Deciding how to divide assets among heirs is one of the most challenging aspects of estate planning, especially when the estate includes complex holdings like real estate, family businesses and investments not easily divided, according to a recent article from GO Banking Rates, “I’m a Financial Advisor: Here’s How to Equally Divide an Inheritance Among Heirs.” Navigating this process is something you want to get right the first time to prevent heirs from becoming embroiled in family fights and, worse, litigation.
The first decision is whether the goal is equal or equitable distribution. Equality means that everyone gets the same inheritance, regardless of their situation. Equity is a bit more challenging, since everyone inherits what they need to succeed, and chances are that each of their needs are different.
Considering the needs and individual circumstances could be a more suitable way to help your heirs.

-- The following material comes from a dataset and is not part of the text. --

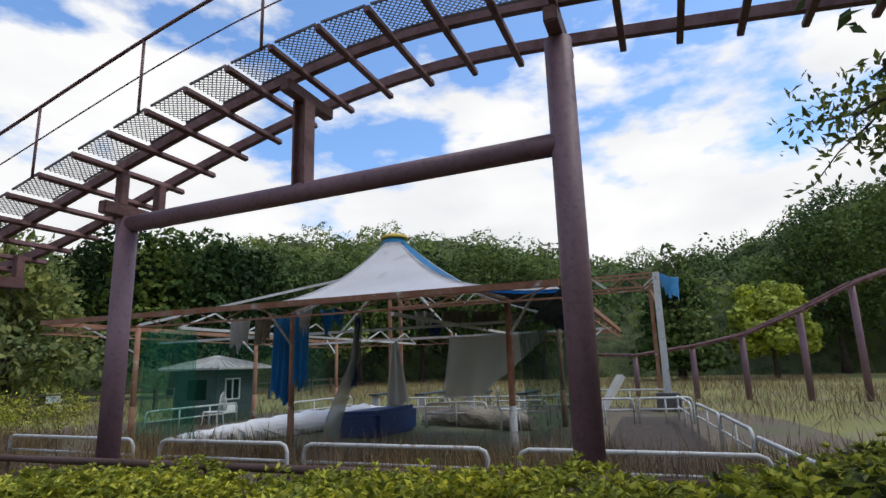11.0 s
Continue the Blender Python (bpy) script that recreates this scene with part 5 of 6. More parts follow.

Consider one adult child who enjoys good health, and owns a business and a mortgage-free house, while their sibling cannot work and depends on government benefits. An equal solution would split the inheritance equally, but in an equitable distribution, the child who can’t work would receive more financial support and a Special Needs Trust to protect their benefits.
Trusts are the preferred method of estate planners because they bypass probate, offer tax advantages and protect assets from creditors. They also allow grantors to ensure distribution as desired. Trusts can be revocable or irrevocable, living or testamentary, and can be designed to include custom rules to suit any situation.
However, there are two asset classes presenting challenges to distributing equitably, even with a trust.
Distribution of complex holdings like real estate property and family-owned businesses requires considerably more planning than simply splitting a bank account. Consideration needs to be given to the dynamics of beneficiaries and what potential issues may arise.
In the case of a family business, the challenge is deciding whether or not to liquidate the property and distribute the proceeds or determining how to establish ownership among the siblings.
If one or more heirs want to continue to own the business and others do not, a buy-sell agreement will be needed so they can buy the other’s shares at a predetermined price, thereby ensuring all receive fair compensation. A professional appraisal will be critical to establishing the current market value, ensuring fair distributions.
Another way to resolve this is to create a Family Limited Partnership (FLP) to maintain control within the family, while distributing profits equitably.
What if heirs want vastly different outcomes, and you’d like to simplify matters? One answer is to have crystal-clear language in your will stating if beneficiaries can’t reach an agreement on what should happen to the business, it will be liquidated and the proceeds divided.
An experienced estate planning attorney will help determine the best way to achieve your goals based on your family’s situation and your wishes.